__EXERCISE DIRECTIONS__. Skip any picture you find and retype all the remaining lines exactly.

__SUPPLIED ENTRIES__.
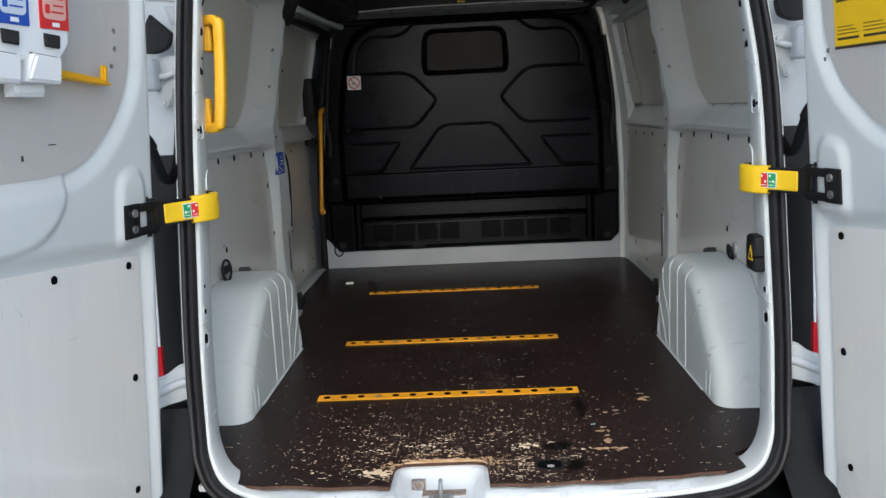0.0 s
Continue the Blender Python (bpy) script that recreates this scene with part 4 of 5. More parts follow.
for s in (-1, 1):
    # channel between seal and door: white toned down for its shade above, black below
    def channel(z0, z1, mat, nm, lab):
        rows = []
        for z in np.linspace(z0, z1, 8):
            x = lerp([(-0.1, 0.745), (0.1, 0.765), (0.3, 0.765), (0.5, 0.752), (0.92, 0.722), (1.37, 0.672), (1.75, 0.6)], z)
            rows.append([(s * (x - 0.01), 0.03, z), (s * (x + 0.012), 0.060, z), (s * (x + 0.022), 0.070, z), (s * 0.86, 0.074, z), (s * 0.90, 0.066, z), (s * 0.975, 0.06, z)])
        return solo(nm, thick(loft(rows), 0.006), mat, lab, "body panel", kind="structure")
    ch = channel(0.815, 1.75, DIM_WHITE, "hinge_channel", "white hinge channel beside the rear opening, its shade put into the colour")
    # panel coloured black for the darkness of the hole here
    channel(0.70, 0.815, BLACK2, "hose_panel", "panel coloured black for the dark hole behind the cable hose")
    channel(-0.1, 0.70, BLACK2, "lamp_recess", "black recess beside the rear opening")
    for z, x0, x1 in ((1.192, 0.70, 0.80), (1.305, 0.69, 0.78)):
        part("seam", tube(curve([(s * x0 + 0.012, 0.055, z - 0.010), (s * (x0 * 0.6 + x1 * 0.4) + 0.012, 0.063, z + 0.002), (s * x1 + 0.012, 0.064, z + 0.006)], 4), 0.0012, 6), GREY, ch)
    for z, r in ((1.245, 0.006), (1.30, 0.004), (1.335, 0.006)):
        part("dimple", disc((s * 0.722 + 0.012, 0.062, z), (0, -1, 0), r, 0.003, 12), DIM_WHITE, ch)
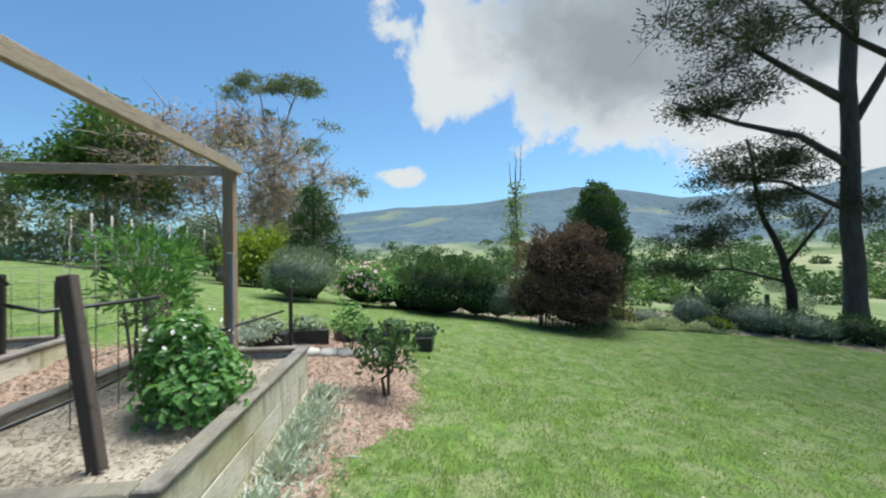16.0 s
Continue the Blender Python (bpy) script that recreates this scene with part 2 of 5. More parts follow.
def bump(t, p, height, strength=0.4, distance=0.01):
    b = node(t, "ShaderNodeBump", Strength=strength, Distance=distance)
    t.links.new(height, b.inputs["Height"])
    t.links.new(b.outputs["Normal"], p.inputs["Normal"])


def leaf_mat(name, dark, mid, light, rough=0.5, through_light=0.35, patch=1.2):
    """Leaves: each its own tone, with larger patches, light shining through."""
    m, t, p = mat(name)
    geo = t.nodes.new("ShaderNodeNewGeometry")
    own = ramp(t, geo.outputs["Random Per Island"], [(0.0, dark), (0.45, mid), (0.85, light), (1.0, tuple(min(1, c * 1.15) for c in light))])
    col = mixed(t, noise_of(t, patch, 2), own, mid)
    t.links.new(col, p.inputs["Base Color"])
    p.inputs["Roughness"].default_value = rough
    p.inputs["Specular IOR Level"].default_value = 0.35
    tr = t.nodes.new("ShaderNodeBsdfTranslucent")
    t.links.new(mixed(t, 1.0, col, (1.0, 1.0, 0.55), "MULTIPLY"), tr.inputs["Color"])
    mx = node(t, "ShaderNodeMixShader", Fac=through_light)
    out = t.nodes["Material Output"]
    t.links.new(p.outputs[0], mx.inputs[1])
    t.links.new(tr.outputs[0], mx.inputs[2])
    t.links.new(mx.outputs[0], out.inputs["Surface"])
    return m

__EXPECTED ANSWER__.
0.0 s
Continue the Blender Python (bpy) script that recreates this scene with part 4 of 5. More parts follow.
for s in (-1, 1):
    # channel between seal and door: white toned down for its shade above, black below
    def channel(z0, z1, mat, nm, lab):
        rows = []
        for z in np.linspace(z0, z1, 8):
            x = lerp([(-0.1, 0.745), (0.1, 0.765), (0.3, 0.765), (0.5, 0.752), (0.92, 0.722), (1.37, 0.672), (1.75, 0.6)], z)
            rows.append([(s * (x - 0.01), 0.03, z), (s * (x + 0.012), 0.060, z), (s * (x + 0.022), 0.070, z), (s * 0.86, 0.074, z), (s * 0.90, 0.066, z), (s * 0.975, 0.06, z)])
        return solo(nm, thick(loft(rows), 0.006), mat, lab, "body panel", kind="structure")
    ch = channel(0.815, 1.75, DIM_WHITE, "hinge_channel", "white hinge channel beside the rear opening, its shade put into the colour")
    # panel coloured black for the darkness of the hole here
    channel(0.70, 0.815, BLACK2, "hose_panel", "panel coloured black for the dark hole behind the cable hose")
    channel(-0.1, 0.70, BLACK2, "lamp_recess", "black recess beside the rear opening")
    for z, x0, x1 in ((1.192, 0.70, 0.80), (1.305, 0.69, 0.78)):
        part("seam", tube(curve([(s * x0 + 0.012, 0.055, z - 0.010), (s * (x0 * 0.6 + x1 * 0.4) + 0.012, 0.063, z + 0.002), (s * x1 + 0.012, 0.064, z + 0.006)], 4), 0.0012, 6), GREY, ch)
    for z, r in ((1.245, 0.006), (1.30, 0.004), (1.335, 0.006)):
        part("dimple", disc((s * 0.722 + 0.012, 0.062, z), (0, -1, 0), r, 0.003, 12), DIM_WHITE, ch)
16.0 s
Continue the Blender Python (bpy) script that recreates this scene with part 2 of 5. More parts follow.
def bump(t, p, height, strength=0.4, distance=0.01):
    b = node(t, "ShaderNodeBump", Strength=strength, Distance=distance)
    t.links.new(height, b.inputs["Height"])
    t.links.new(b.outputs["Normal"], p.inputs["Normal"])


def leaf_mat(name, dark, mid, light, rough=0.5, through_light=0.35, patch=1.2):
    """Leaves: each its own tone, with larger patches, light shining through."""
    m, t, p = mat(name)
    geo = t.nodes.new("ShaderNodeNewGeometry")
    own = ramp(t, geo.outputs["Random Per Island"], [(0.0, dark), (0.45, mid), (0.85, light), (1.0, tuple(min(1, c * 1.15) for c in light))])
    col = mixed(t, noise_of(t, patch, 2), own, mid)
    t.links.new(col, p.inputs["Base Color"])
    p.inputs["Roughness"].default_value = rough
    p.inputs["Specular IOR Level"].default_value = 0.35
    tr = t.nodes.new("ShaderNodeBsdfTranslucent")
    t.links.new(mixed(t, 1.0, col, (1.0, 1.0, 0.55), "MULTIPLY"), tr.inputs["Color"])
    mx = node(t, "ShaderNodeMixShader", Fac=through_light)
    out = t.nodes["Material Output"]
    t.links.new(p.outputs[0], mx.inputs[1])
    t.links.new(tr.outputs[0], mx.inputs[2])
    t.links.new(mx.outputs[0], out.inputs["Surface"])
    return m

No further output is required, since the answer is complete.